According to a Harvard report, "Medicaid patients fare worse than commercial HMO patients on 10 of 11 quality measures." But before any states start to declare managed care a failure in their Medicaid programs, we have a question to ask: Are they taking enough advantage of the information that's been gathered to help improve management? We've come across a great many reports that have wonderful performance information comparing Medicaid managed-care plans in the public and private sectors. We hope that somebody is really using this stuff before they invoke draconian measures or start re-inventing their plans from the bottom up.

Many states now have "quality" reports. Here's a small sampler:

2006 Performance Report for Utah Commercial HMOs and Medicaid and CHIP Health Plans New York State Web site that that compares public and private health insurance in New York State across different factors, such as access to care New Mexico Health Policy Commission, 2007 Quick Facts (see "Health Quality" section on p. 41) "DMA HEDIS® Data, Reporting Year 2006," North Carolina Division of Medical Assistance

Just came across this quote from Thomas Jefferson, and we're hanging it in our office: "Information is the currency of democracy."


For the past several years, the oncoming wave of baby-boom related retirements has become common knowledge. Cities, counties and states from coast to coast worry about how they'll replace all these trained staffers in their agencies. Curiously, we hadn't given much thought to the fact that this kind of phenomenon was likely occurring in other sectors of government.

That's why we turn to people like the National Conference of State Legislatures' Karl Kurtz. As he wrote on NCSL's blog, The Thicket, "We don't have historical data to back this up, but at NCSL we have the impression that an unusual wave of retirements by senior legislative staff managers began about a year ago and is likely to continue for the next several years, as baby boomers begin to reach retirement age. Our observation is that the movement to expand and professionalize legislative staff that began in the late 1960s led to a generation of staffers who committed their careers to the state legislature and rose to management positions. Those senior managers are now starting to retire."

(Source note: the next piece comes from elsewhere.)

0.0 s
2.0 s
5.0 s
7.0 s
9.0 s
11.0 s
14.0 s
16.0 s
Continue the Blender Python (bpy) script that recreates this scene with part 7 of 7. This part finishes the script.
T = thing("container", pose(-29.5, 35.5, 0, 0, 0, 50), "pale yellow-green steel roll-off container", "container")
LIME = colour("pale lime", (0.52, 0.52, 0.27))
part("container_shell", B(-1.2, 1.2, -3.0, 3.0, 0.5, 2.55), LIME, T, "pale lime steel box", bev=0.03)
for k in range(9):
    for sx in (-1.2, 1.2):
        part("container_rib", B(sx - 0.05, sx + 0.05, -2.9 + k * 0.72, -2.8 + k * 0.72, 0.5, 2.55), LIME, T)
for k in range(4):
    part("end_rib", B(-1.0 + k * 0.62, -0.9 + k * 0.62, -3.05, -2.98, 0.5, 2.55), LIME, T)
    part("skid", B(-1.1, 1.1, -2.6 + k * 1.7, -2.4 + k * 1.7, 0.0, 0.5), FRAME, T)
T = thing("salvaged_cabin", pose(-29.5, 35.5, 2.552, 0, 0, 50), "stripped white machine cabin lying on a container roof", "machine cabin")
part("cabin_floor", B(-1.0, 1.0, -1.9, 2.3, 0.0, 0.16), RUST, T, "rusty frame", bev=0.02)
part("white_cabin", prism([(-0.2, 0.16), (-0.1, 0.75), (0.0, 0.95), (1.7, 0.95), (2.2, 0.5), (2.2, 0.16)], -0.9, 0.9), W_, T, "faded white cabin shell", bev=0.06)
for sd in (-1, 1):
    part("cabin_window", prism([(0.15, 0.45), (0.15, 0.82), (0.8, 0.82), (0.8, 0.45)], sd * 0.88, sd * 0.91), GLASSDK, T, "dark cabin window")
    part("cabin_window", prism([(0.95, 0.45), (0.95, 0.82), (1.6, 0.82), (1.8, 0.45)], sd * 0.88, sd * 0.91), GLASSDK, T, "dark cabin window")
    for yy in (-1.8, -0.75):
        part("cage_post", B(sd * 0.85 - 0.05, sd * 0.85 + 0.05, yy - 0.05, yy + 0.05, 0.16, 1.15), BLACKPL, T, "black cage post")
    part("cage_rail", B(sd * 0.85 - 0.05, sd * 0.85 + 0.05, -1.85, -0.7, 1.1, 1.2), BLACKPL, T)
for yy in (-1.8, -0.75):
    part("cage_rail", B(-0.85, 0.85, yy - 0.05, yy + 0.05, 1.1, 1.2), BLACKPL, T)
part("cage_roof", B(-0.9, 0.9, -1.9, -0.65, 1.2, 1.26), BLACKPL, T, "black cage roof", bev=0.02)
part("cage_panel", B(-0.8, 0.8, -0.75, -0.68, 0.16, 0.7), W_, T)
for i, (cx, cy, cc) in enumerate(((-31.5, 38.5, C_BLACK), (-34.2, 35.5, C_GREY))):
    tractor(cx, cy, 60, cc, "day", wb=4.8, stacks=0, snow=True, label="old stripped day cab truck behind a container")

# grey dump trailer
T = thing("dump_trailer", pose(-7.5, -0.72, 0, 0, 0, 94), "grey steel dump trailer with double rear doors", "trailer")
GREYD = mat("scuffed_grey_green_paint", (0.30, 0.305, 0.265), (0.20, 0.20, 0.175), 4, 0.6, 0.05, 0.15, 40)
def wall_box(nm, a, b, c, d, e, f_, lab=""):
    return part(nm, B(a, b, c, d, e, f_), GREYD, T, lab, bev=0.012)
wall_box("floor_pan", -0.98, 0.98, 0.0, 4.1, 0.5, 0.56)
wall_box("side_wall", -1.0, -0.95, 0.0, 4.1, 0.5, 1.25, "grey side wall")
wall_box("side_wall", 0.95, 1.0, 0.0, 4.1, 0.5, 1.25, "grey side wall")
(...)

This is potentially alarming news. And it's even more so in cities and states with term limits, in which the legislative staff may represent most of the institutional memory of an entity.


Full disclosure: Our son is a junior at the University of North Carolina, so we may be a bit biased.

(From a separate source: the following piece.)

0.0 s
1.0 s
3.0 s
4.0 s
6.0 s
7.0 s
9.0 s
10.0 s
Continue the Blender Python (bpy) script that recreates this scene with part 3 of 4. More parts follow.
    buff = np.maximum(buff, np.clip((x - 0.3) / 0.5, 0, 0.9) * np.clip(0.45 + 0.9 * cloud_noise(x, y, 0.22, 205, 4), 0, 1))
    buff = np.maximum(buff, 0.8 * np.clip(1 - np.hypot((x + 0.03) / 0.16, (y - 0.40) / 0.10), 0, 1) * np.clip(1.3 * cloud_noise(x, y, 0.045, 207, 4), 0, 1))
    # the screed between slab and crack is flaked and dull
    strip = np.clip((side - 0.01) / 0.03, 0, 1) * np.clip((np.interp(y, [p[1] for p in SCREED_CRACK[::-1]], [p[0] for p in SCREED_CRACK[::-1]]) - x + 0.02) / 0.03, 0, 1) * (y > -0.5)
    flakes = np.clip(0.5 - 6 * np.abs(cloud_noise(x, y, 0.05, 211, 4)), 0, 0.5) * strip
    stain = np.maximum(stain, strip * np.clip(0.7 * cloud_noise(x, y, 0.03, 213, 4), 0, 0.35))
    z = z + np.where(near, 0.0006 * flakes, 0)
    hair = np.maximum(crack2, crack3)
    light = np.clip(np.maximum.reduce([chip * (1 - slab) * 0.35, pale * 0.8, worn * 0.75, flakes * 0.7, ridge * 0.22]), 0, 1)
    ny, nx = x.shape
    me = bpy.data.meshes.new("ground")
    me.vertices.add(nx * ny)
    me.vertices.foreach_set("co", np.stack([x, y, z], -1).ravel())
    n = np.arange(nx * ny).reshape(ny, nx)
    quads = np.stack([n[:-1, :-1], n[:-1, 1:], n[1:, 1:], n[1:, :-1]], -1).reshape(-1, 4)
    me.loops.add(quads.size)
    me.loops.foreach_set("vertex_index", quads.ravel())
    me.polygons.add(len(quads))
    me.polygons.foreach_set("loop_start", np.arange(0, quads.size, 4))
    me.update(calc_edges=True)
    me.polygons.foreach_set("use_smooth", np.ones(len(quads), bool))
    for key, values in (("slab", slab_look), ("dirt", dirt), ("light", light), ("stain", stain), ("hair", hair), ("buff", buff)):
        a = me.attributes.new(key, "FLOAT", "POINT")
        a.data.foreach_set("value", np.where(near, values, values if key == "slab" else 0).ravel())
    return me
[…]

That said, on a recent visit to the campus -- during which we were invited to speak to a group of public administration students -- we learned a lot more about how the School of Government works there. We'll let the school's Web site speak for itself: "As the largest university-based local government training, advisory, and research organizations in the United States, the School of Government offers up to 200 classes seminars, schools and specialized conferences for more than 12,000 public officials each year."

That's a tidy number, particularly when you know that the whole master's of public administration program there has under 30 students altogether. It seemed to us that, just as there's a growing trend to persuade universities to work closely with the private sector in states in order to encourage economic development, there's a similarly powerful strategy to be found in encouraging the schools to be catalysts for well-managed governments in the states' localities.


Apparently, Albuquerque Mayor Martin Chávez doesn't like the sound of the word "profit."

According to a piece in the Albuquerque Journal, the city brought in some $5.8 million over expenses with a traffic-camera enforcement program. Writes T.J. Woiljham in the Journal, the mayor "cautions, however, against using the word 'profit' to describe the $5.8 million. He called it 'excess' money. 'This program was never designed to make money,' Chávez said."

We understand what the mayor is getting at. But it would surprise us if many other mayors adapted the use of the word "excess" to any dollars residing in city coffers. Voters, we suspect, understand the word "excess" as something you should either throw out or give away.